The Goethe Institute wrote that “D’Andrea's radical adaptation for the 21st century of Lessing's Nathan the Wise, centered on the idea of informed mutual respect, is taught in international conflict resolution courses both in the United States and abroad.” In 2003, the Vatican—in partnership with the Italian Ministry of Culture and Centro Dionysia—featured Nathan the Wise as the artistic centerpiece at an inter-religious conclave on tolerance. For this production, the play was translated into Italian as Nathan il Saggio, and the performance was aired on Italian state television, RAI. Universities across the country incorporate performances of Nathan the Wise into their religious tolerance initiatives. In 2006, F. Murray Abraham starred in a performance of Nathan the Wise. Noting that “21st century audiences warmly received” D’Andrea’s Nathan, Abraham stated that he believed “actors can have a role in diplomacy” and help “spread the message of peace” by performing in this play, because it presents a vision of characters from the “three great religions” able to “exist side by side.”
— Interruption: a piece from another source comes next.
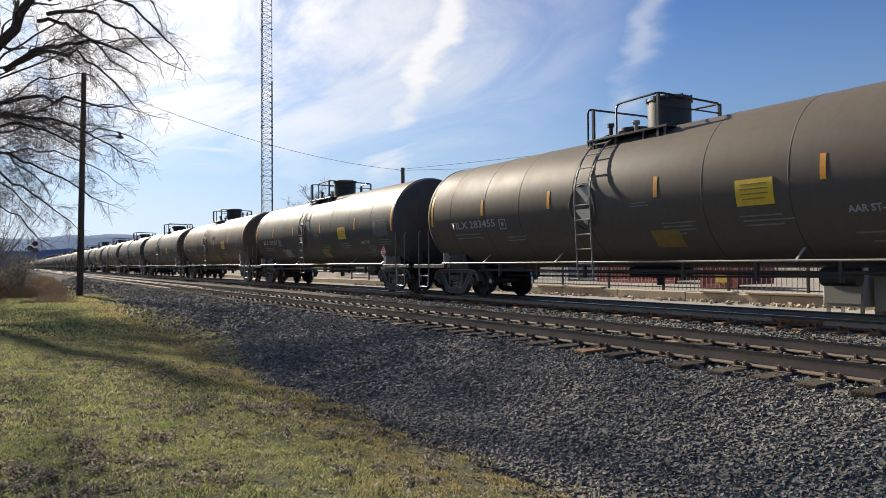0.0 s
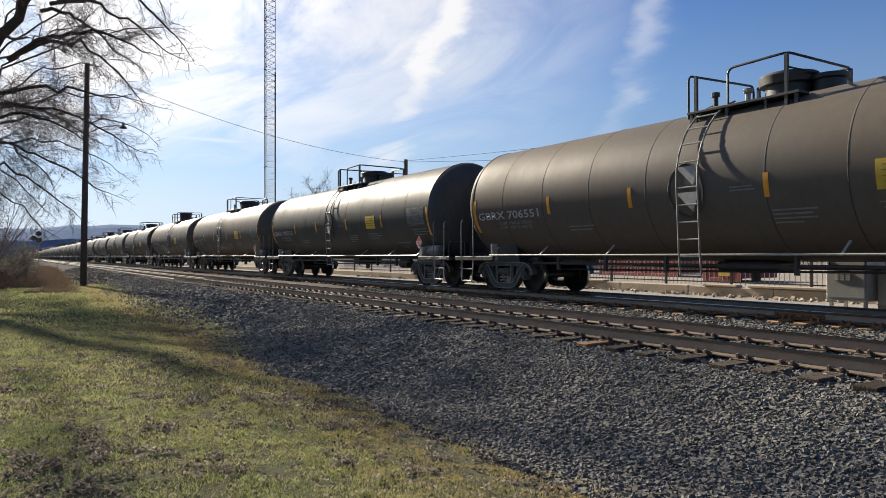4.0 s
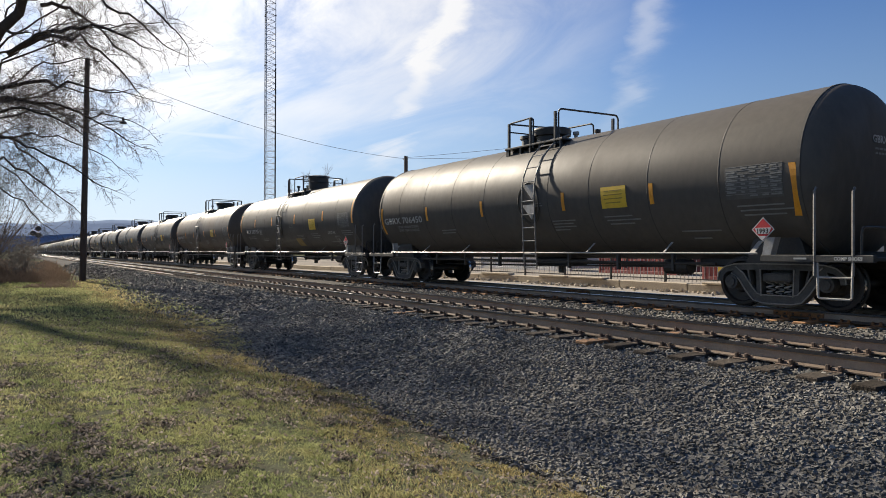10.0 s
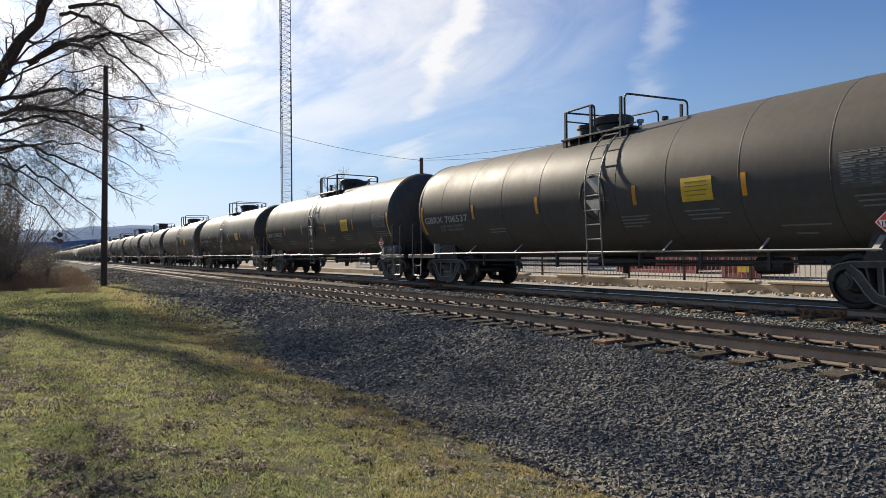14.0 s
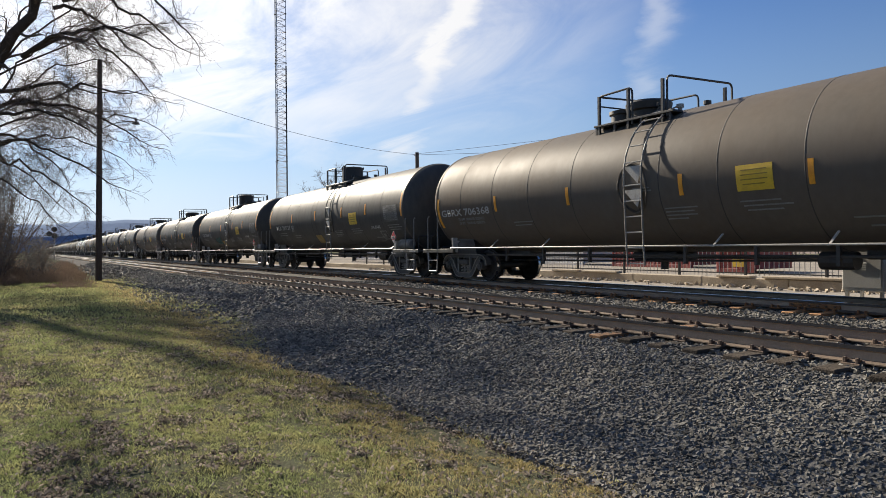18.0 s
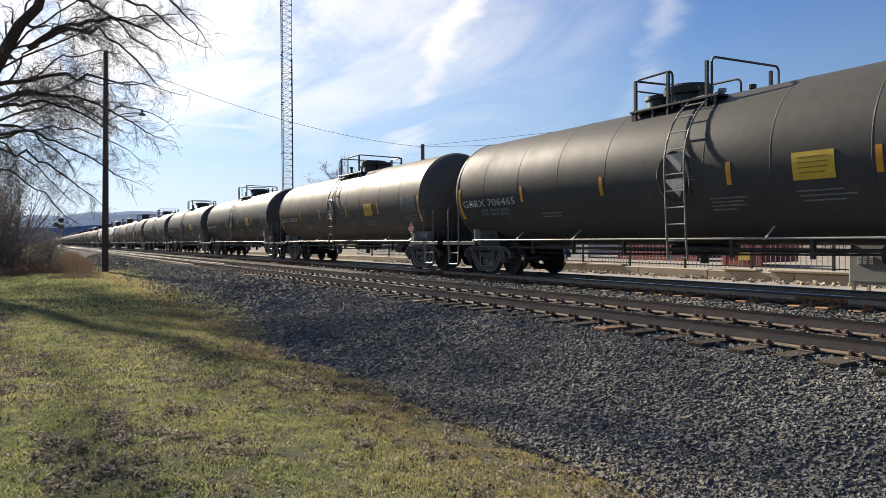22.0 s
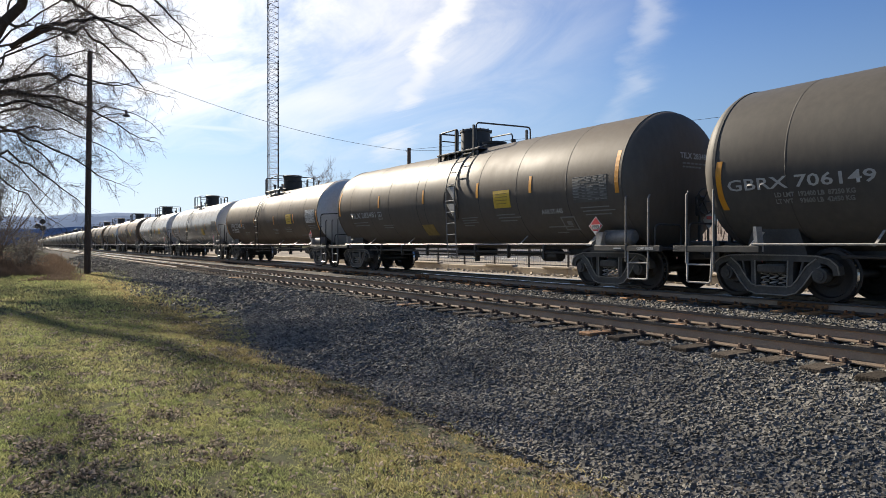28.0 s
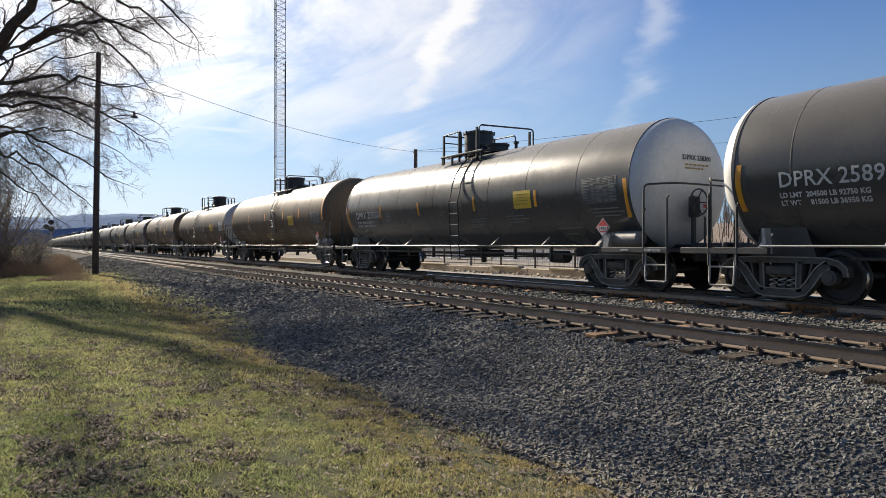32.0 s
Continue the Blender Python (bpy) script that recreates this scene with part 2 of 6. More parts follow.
RUST = surface("dark_brown_rust", (0.135, 0.086, 0.054), (0.070, 0.048, 0.035), rough=0.85, grain=60, patch=8, bump=0.4)
BALLAST = surface("grey_crushed_stone_bed", (0.190, 0.182, 0.168), (0.102, 0.098, 0.092), rough=0.9, grain=22, patch=0.35, amount=0.9, bump=1.0, bump_scale=26, spec=0.0)
STONE = surface("grey_ballast_stones", (0.205, 0.195, 0.171), (0.088, 0.084, 0.076), rough=0.82, grain=14, patch=1.3, amount=1.0, bump=0.3, island=0.55, spec=0.06)
YARD = surface("pale_gravel_yard", (0.36, 0.33, 0.285), (0.22, 0.20, 0.175), rough=0.92, grain=14, patch=0.25, amount=0.9, bump=0.8, bump_scale=22, spec=0.0)
CONCRETE = surface("old_beige_concrete", (0.50, 0.43, 0.33), (0.30, 0.25, 0.19), rough=0.9, grain=20, patch=1.1, amount=0.9, bump=0.4, spec=0.1)
SOIL = surface("winter_lawn_soil", (0.084, 0.100, 0.060), (0.104, 0.092, 0.070), rough=0.95, grain=14, patch=0.9, amount=1.0, bump=1.0, bump_scale=34, spec=0.0)
GRASS = surface("short_winter_grass", (0.208, 0.260, 0.104), (0.350, 0.312, 0.160), rough=0.6, grain=2.2, patch=0.8, amount=0.8, bump=0.0, translucent=0.45, island=0.45, spec=0.05)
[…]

=== The Einstein Project and Two-Bit Taj Mahal ===
With Jon Klein, D’Andrea wrote the play The Einstein Project. It is published by Dramatists Play Service, which describes the play as “a highly theatrical journey into one of the most fascinating minds of the modern age.” In 2009, The Einstein Project was produced at the Berkshire Theater Festival. Playbill cites the Berkshire Theater Festival’s description of The Einstein Project as “a fascinating look at one of the titans of the 20th century: Albert Einstein. This truly unique theatrical experience seeks to humanize and contextualize a man that we all think we know. Through conversations with his son Edmund and his colleagues, we are able to truly visualize the man who, however reluctantly, ushered in the Atomic Age."
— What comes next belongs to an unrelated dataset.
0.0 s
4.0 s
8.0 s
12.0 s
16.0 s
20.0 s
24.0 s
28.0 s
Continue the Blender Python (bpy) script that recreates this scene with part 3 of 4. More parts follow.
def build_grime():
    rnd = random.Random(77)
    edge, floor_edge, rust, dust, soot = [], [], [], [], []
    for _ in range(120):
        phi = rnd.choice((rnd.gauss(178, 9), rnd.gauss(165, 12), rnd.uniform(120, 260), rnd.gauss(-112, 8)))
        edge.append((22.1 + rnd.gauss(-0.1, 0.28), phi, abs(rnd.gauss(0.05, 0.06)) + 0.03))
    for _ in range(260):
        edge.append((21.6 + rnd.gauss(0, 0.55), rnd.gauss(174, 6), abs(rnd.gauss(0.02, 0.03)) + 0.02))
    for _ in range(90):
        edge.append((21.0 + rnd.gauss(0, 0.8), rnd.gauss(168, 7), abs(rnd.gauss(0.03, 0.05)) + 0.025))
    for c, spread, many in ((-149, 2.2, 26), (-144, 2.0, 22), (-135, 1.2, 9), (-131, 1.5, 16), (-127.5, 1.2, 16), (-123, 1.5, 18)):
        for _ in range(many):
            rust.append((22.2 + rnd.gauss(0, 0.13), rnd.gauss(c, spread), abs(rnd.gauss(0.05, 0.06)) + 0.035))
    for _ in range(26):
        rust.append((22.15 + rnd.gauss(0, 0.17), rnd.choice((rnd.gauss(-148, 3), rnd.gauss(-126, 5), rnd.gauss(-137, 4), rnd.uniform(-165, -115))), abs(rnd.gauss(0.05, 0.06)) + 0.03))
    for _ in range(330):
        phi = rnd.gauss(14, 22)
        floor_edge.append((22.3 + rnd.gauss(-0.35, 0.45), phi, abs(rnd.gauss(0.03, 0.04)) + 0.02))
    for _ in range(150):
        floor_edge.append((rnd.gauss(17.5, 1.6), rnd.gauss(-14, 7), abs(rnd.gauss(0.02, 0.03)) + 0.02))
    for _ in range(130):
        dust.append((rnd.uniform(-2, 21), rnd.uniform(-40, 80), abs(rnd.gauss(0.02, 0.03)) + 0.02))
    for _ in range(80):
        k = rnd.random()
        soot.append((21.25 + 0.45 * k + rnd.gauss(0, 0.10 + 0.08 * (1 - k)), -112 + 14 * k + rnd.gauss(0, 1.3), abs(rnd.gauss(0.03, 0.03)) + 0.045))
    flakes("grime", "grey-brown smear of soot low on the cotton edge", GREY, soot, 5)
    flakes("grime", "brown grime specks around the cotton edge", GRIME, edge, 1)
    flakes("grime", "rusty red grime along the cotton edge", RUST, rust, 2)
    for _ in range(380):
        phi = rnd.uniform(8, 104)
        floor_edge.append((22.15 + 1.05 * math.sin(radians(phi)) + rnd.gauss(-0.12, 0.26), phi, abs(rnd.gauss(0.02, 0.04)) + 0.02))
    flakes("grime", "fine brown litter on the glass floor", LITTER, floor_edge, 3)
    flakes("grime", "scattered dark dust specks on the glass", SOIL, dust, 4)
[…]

In 2008, D’Andrea’s play Two-Bit Taj Mahal premiered at Theater of the First Amendment in Washington, D.C. The Washington Post called the play “a ripping yarn, based on an unsolved FBI case, that shimmers with the enigmatic grandeur of a fairy tale.” The “unsolved FBI case” that The Washington Post referred to is a real event which D’Andrea researched by traveling to the American town of Skidmore, Missouri, where he interviewed the citizens who had voted to kill their local bully. Two-Bit Taj Mahal is published by Dramatic Publishing.

In 2014, Deadline Hollywood reported that D’Andrea’s one-act play Win Win had won the 2014 Writers Competition held by “Harvardwood, the Harvard University-sanctioned nonprofit.”